Gambiaj.com – (BANJUL, The Gambia) – The more UDP figures speak on the APRC issue, the more complicated the party’s position becomes. Now activist Omar Camara has entered the debate with a strongly worded public statement questioning any attempt by the UDP to justify cooperation with the APRC “No-To-Alliance” faction, a faction he argues remains under the influence of former President Yahya Jammeh.
What makes Camara’s intervention politically significant is that it reinforces a growing perception: this is no longer just an NPP talking point. Even voices within the broader opposition space are openly struggling to defend what many see as a major contradiction in the UDP’s political posture.
For years, UDP supporters relentlessly attacked President Adama Barrow and the NPP over cooperation with the APRC. Gambians were repeatedly told that any political engagement linked to Jammeh-aligned forces was morally unacceptable and an insult to victims of the former regime.
Today, however, the language appears to be shifting.
Suddenly, coalition politics is being framed differently. Old arguments are being softened. What was once condemned as “betrayal” is now being discussed as political strategy.
That is precisely why the issue refuses to fade.
Camara’s statement struck a nerve because it reflects the question many ordinary Gambians are quietly asking: if engaging the APRC was so wrong under Barrow, how is it now becoming acceptable under the UDP?

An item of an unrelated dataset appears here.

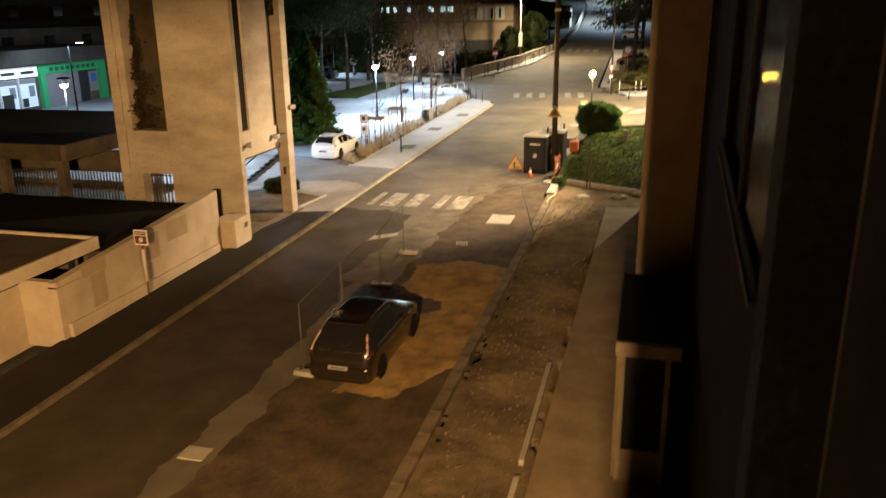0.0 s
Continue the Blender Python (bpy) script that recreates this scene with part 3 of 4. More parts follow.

His intervention goes further by drawing a distinction between APRC factions. According to him, the faction reportedly being courted is not one that distanced itself from Jammeh but one that remains politically loyal to him.
That makes the situation even more sensitive.
The UDP is now confronting a dilemma it once weaponized against others. For years, the party framed politics around morality and transitional justice.
It deployed strong emotional and historical arguments whenever APRC alliances were discussed. Those same statements are now resurfacing and colliding with present-day political realities.
And politics has a long memory.
The problem for the UDP is not simply whether alliances are being explored. Coalition politics exists everywhere. The real issue is consistency. Gambians may tolerate strategy, but they are far less forgiving of perceived hypocrisy.
That is why the matter keeps returning to public debate.
Every new statement, every activist intervention, and every social media argument keeps reopening the same uncomfortable question:
What exactly changed?
Until the UDP answers that question clearly and convincingly, the APRC issue may continue to haunt the opposition far more than it damages the NPP.